3. Investing in equity markets to get higher returns. The oddity of the Social Security debate and the Chicken Little fear fomented by Democrats that investing in stocks is too risky is that many, if not most, Americans – including the mostly Democratic members of teachers’ unions, members of public employee unions like CALPERS, etc. – have 60-70% of their pension funds invested in equity markets already. Over time, these investments have paid off and enabled higher benefits. (Too high, given the downturn in the markets in 2000-2002, but that’s the fault of raising the benefits, not a fault in the idea of getting a higher return over time through equities.) A bold idea – probably too bold – would be to take the current SS surpluses and, even without PSAs, invest broadly in the market, rather than spending them on other government programs. The SS system would get the return, and the influx of capital would provide a boost to the economy. And then their really would be a SS “trust fund,” rather than just IOUs.
4. Shifting the retirement plan away from defined benefits toward 401ks that are owned by the individual employee, who gets to reap the benefit of market returns over time. In the Social Security context, this is essentially President Bush’s plan for personal accounts. Why the Democrats are so fearful of something that is so normal in the rest of society is a mystery. Or maybe it’s not such a mystery. But that’s another story.

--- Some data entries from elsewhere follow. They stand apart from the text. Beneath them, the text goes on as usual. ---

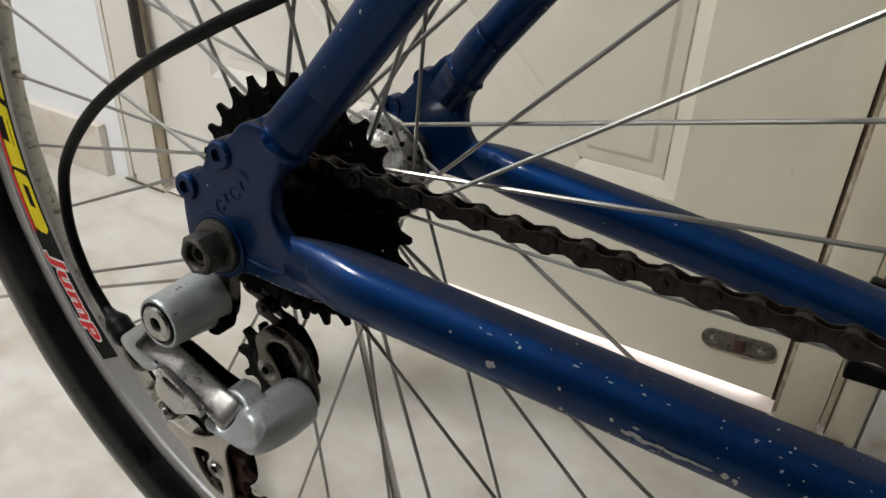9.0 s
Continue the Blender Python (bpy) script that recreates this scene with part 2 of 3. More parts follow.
def again(name, ob, m, parent=None):
    """Another object on the same mesh."""
    o = new(name, ob.data)
    o.parent = parent if parent is not None else ob.parent
    o.matrix_basis = m
    return o


def lathe(profile, segs=96, bm=None, centre=(0, 0), closed=True, a0=0.0, a1=360.0):
    """Turns a profile of (radius, y) round the wheel's axis through centre (x, z)."""
    bm = bm or bmesh.new()
    full = abs(a1 - a0) > 359.9
    n = segs if full else segs + 1
    rings = []
    for i in range(n):
        a = radians(a0 + (a1 - a0) * i / segs)
        rings.append([bm.verts.new((centre[0] + r * math.cos(a), y, centre[1] + r * math.sin(a))) for r, y in profile])
    k = len(profile)
    for i in range(segs):
        p, q = rings[i], rings[(i + 1) % n]
        for j in range(k if closed else k - 1):
            f = (p[j], p[(j + 1) % k], q[(j + 1) % k], q[j])
            bm.faces.new(f)
    return bm


def spline(points, steps=8, closed=False):
    """A smooth line through points of any dimension."""
    pts = [Vector(p) for p in points]
    n, out = len(pts), []
    for i in range(n if closed else n - 1):
        p0 = pts[(i - 1) % n] if closed or i > 0 else pts[0] * 2 - pts[1]
        p1, p2 = pts[i], pts[(i + 1) % n]
        p3 = pts[(i + 2) % n] if closed or i + 2 < n else pts[-1] * 2 - pts[-2]
        for s in range(steps):
            t = s / steps
            out.append(0.5 * ((2 * p1) + (p2 - p0) * t + (2 * p0 - 5 * p1 + 4 * p2 - p3) * t * t + (3 * p1 - p0 - 3 * p2 + p3) * t ** 3))
    if not closed:
        out.append(pts[-1])
    return out


def tube(line, radius, segs=12, bm=None, flat=None):
    """A tube along a line; radius a number or one for each point; flat: (across y, in the plane) scale for each point."""
    bm = bm or bmesh.new()
    line = [Vector(p) for p in line]
    n, rings, side = len(line), [], Vector((0, 1, 0))
    for i, p in enumerate(line):
        d = (line[min(i + 1, n - 1)] - line[max(i - 1, 0)]).normalized()
        if abs(d.dot(side)) > 0.95:
            side = Vector((0, 0, 1))
        u = (side - d * side.dot(d)).normalized()
        v = d.cross(u)
        side = u
        r = radius[i] if isinstance(radius, (list, tuple)) else radius
        fu, fv = flat[i] if flat else (1, 1)
        rings.append([bm.verts.new(p + u * (r * fu * math.cos(2 * math.pi * k / segs)) + v * (r * fv * math.sin(2 * math.pi * k / segs))) for k in range(segs)])
    for i in range(n - 1):
        for k in range(segs):
            bm.faces.new((rings[i][k], rings[i][(k + 1) % segs], rings[i + 1][(k + 1) % segs], rings[i + 1][k]))
    bm.faces.new(rings[0])
    bm.faces.new(list(reversed(rings[-1])))
    return bm


def bevel_sharp(bm, width, segments=2, angle=30.0):
    if width <= 0:
        return bm
    edges = [e for e in bm.edges if len(e.link_faces) == 2 and e.calc_face_angle(0) > radians(angle)]
    bmesh.ops.bevel(bm, geom=edges, offset=width, segments=segments, profile=0.6, affect="EDGES", clamp_overlap=True)
    return bm


def plate(outline, y0, y1, bevel=0.0005, holes=(), bm=None):
    """A flat plate with holes: outlines of (x, z), from y0 to y1."""
    own = bmesh.new()
    edges = []
    for loop in (outline, *holes):
        vs = [own.verts.new((p[0], y0, p[1])) for p in loop]
        edges += [own.edges.new((vs[i], vs[(i + 1) % len(vs)])) for i in range(len(vs))]
    bmesh.ops.triangle_fill(own, edges=edges, use_beauty=True, use_dissolve=False)
    bmesh.ops.dissolve_limit(own, angle_limit=0.01, verts=own.verts, edges=[e for e in own.edges if len(e.link_faces) == 2])
    geo = bmesh.ops.extrude_face_region(own, geom=own.faces[:])
    for v in geo["geom"]:
        if isinstance(v, bmesh.types.BMVert):
            v.co.y = y1
    bmesh.ops.recalc_face_normals(own, faces=own.faces)
    bevel_sharp(own, bevel, 2, 50)
    if bm is None:
        return own
    join(bm, own)
    return bm


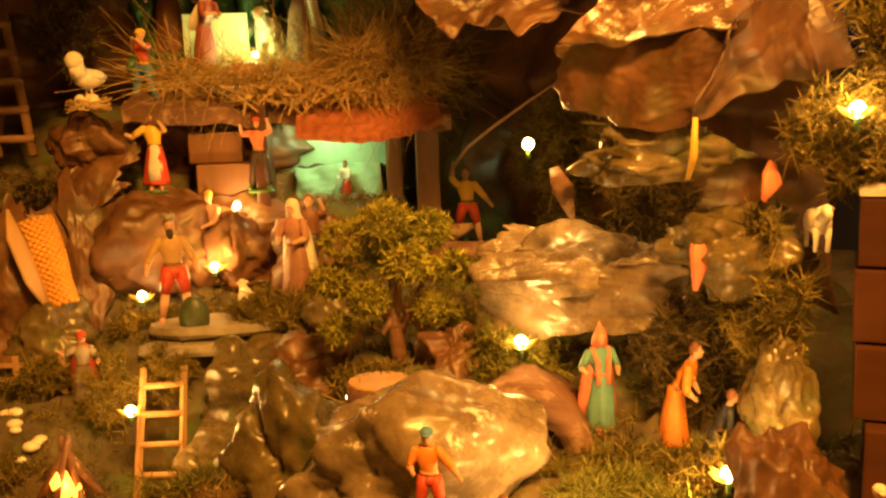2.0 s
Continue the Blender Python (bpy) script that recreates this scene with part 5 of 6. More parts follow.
# ---- the cave with the holy family, and the hut below it ----
def cave():
    hay_ledge = empty("cork_ledge", Matrix.Identity(4), "brown cork ledge that carries the hay and the family", "ledge")
    bm = bmesh.new()
    bmesh.ops.create_grid(bm, x_segments=60, y_segments=24, size=0.5)
    for v in bm.verts:
        x, y = v.co.x + 0.5, v.co.y + 0.5
        v.co = Vector((-0.20 + 0.40 * x, 1.055 + 0.26 * y - 0.012 * math.sin(x * 9), 1.207 - 0.02 * x + 0.055 * y + 0.008 * noise.noise(Vector((x * 12, y * 8, 3)))))
    bmesh.ops.solidify(bm, geom=bm.faces[:], thickness=0.02)
    part("slab", bm, BARK, hay_ledge)
    # tiled porch roof
    r = empty("porch_roof", pose(0.01, 1.005, 1.172, 0, -3, 0), "sagging red bark porch roof with scalloped edge", "roof")
    bm = bmesh.new()
    bmesh.ops.create_grid(bm, x_segments=60, y_segments=16, size=0.5)
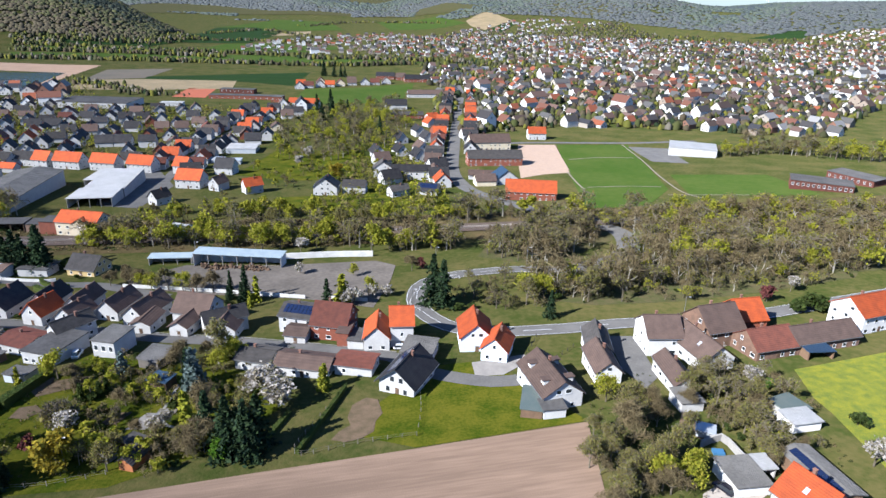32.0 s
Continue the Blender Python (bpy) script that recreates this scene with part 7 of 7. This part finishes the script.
# ---- railway ----
for off in (-4.6, -3.1, -0.2, 1.3):
    ribbon("rail", RAIL, 0.16, M["steel"], 0.72, off, "brown steel rail", "rail")
sv, sf = [], []
for q0, q1 in zip(smooth_line(RAIL, 0.9)[:-1], smooth_line(RAIL, 0.9)[1:]):
    if not -220 < q0[0] < 420:
        continue
    d = (q1 - q0) / np.linalg.norm(q1 - q0)
    n = np.array((-d[1], d[0]))
    for c in (-3.85, 0.55):
        k = len(sv)
        z = hz(*q0) + 0.5
        for u, v, w in ((-1.3, -0.13, 0), (1.3, -0.13, 0), (1.3, 0.13, 0), (-1.3, 0.13, 0), (-1.3, -0.13, 0.12), (1.3, -0.13, 0.12), (1.3, 0.13, 0.12), (-1.3, 0.13, 0.12)):
            p = q0 + n * (c + u) + d * v
            sv.append((p[0], p[1], z + w))
        sf += [(k + 4, k + 5, k + 6, k + 7), (k, k + 1, k + 5, k + 4), (k + 1, k + 2, k + 6, k + 5), (k + 2, k + 3, k + 7, k + 6), (k + 3, k, k + 4, k + 7)]
tagged(new("sleepers", data_mesh("sleepers", sv, sf, M["sleeper"])), "rows of concrete sleepers under the rails", "sleepers", kind="stuff")


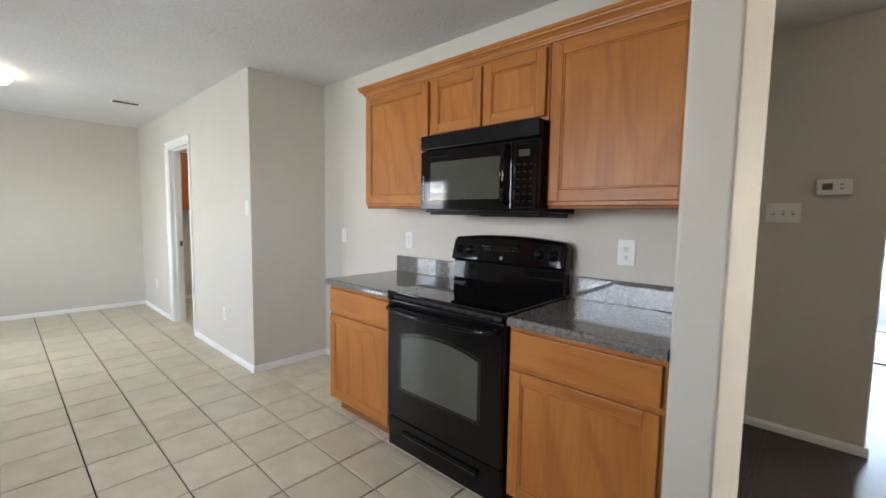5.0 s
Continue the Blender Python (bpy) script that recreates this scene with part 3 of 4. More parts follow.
part("spout", tube([(0, 0, 0.085), (0.03, 0.01, 0.125), (0.075, 0.024, 0.155), (0.125, 0.04, 0.168), (0.17, 0.054, 0.162), (0.19, 0.06, 0.15), (0.196, 0.062, 0.13)], [0.019, 0.018, 0.017, 0.018, 0.02, 0.021, 0.019], 16), NICKEL, fc)
part("lever", tube([(0, 0, 0.12), (-0.004, -0.004, 0.145), (0.02, -0.012, 0.165), (0.06, -0.02, 0.176), (0.085, -0.026, 0.176)], [0.02, 0.016, 0.009, 0.007, 0.006], 12), NICKEL, fc)

# dishwasher
dw = thing("dishwasher", on_west(1.152), "black built-in dishwasher under the granite worktop", "dishwasher")
W = 0.616
part("body", cuboids([(0.003, W - 0.003, -0.56, -0.03, 0.02, 0.853)], 0.002), BLACKSATIN, dw)
dd = part("door", cuboids([(0.004, W - 0.004, -0.612, -0.56, 0.115, 0.849)], 0.006, 3), BLACKFRONT, dw)
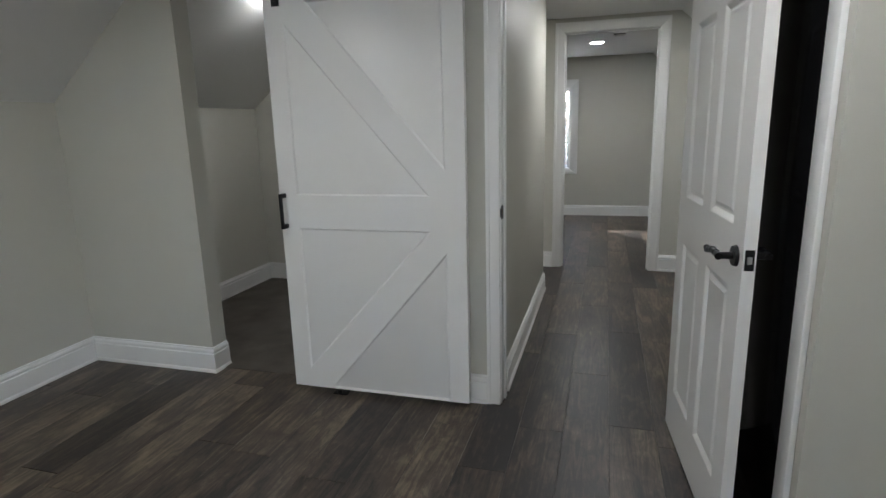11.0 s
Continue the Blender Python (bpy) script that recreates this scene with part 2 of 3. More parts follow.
structure(boxes("wall_west", [(XW - 0.12, YS - 0.16, -0.02, XW, YN + 0.16, KNEE + 0.02)], WALL), "greige painted low knee wall under the sloped ceiling", "wall")
structure(boxes("wall_east", [(XE, YS - 0.16, -0.02, XE + 0.12, YN + 0.16, KNEE + 0.02)], WALL), "greige painted low knee wall under the sloped ceiling", "wall")
structure(boxes("wall_hall_side", [(HX, HY, -0.02, HXB, Y1B, TOP + 0.02)], WALL, bevel=0.006), "greige painted hall wall ending in an outside corner", "wall")
gable_wall("wall_closet_back", HY, HY + 0.10, HXB, XE, [], "greige painted closet back wall")
structure(boxes("wall_chimney", [(0.67, YS, -0.02, 1.26, -5.985, TOP + 0.02)], WALL, bevel=0.006), "greige painted boxed-out chimney chase beside the window", "wall")

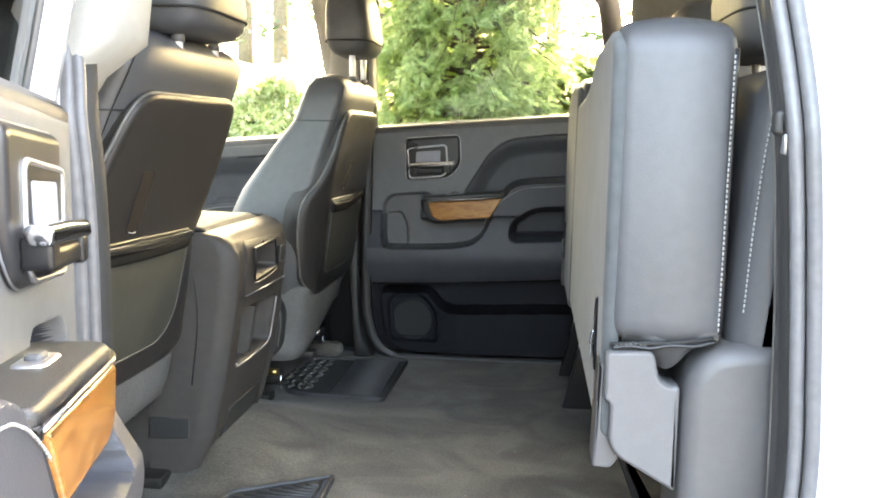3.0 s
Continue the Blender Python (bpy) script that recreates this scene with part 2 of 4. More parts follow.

As for Social Security, as a conservative, I can get behind #1 cutting future accruals (if it were across the board price-indexing for everyone), #3 investing the SS “trust fund” in real assets, i.e., the equity markets (although I would obviously be leery of the U.S. government gaining too much power in the economy if they had trillions to invest) and #4 personal 401k-like accounts (in a big way, because it is the most conducive to individual freedom and dignity).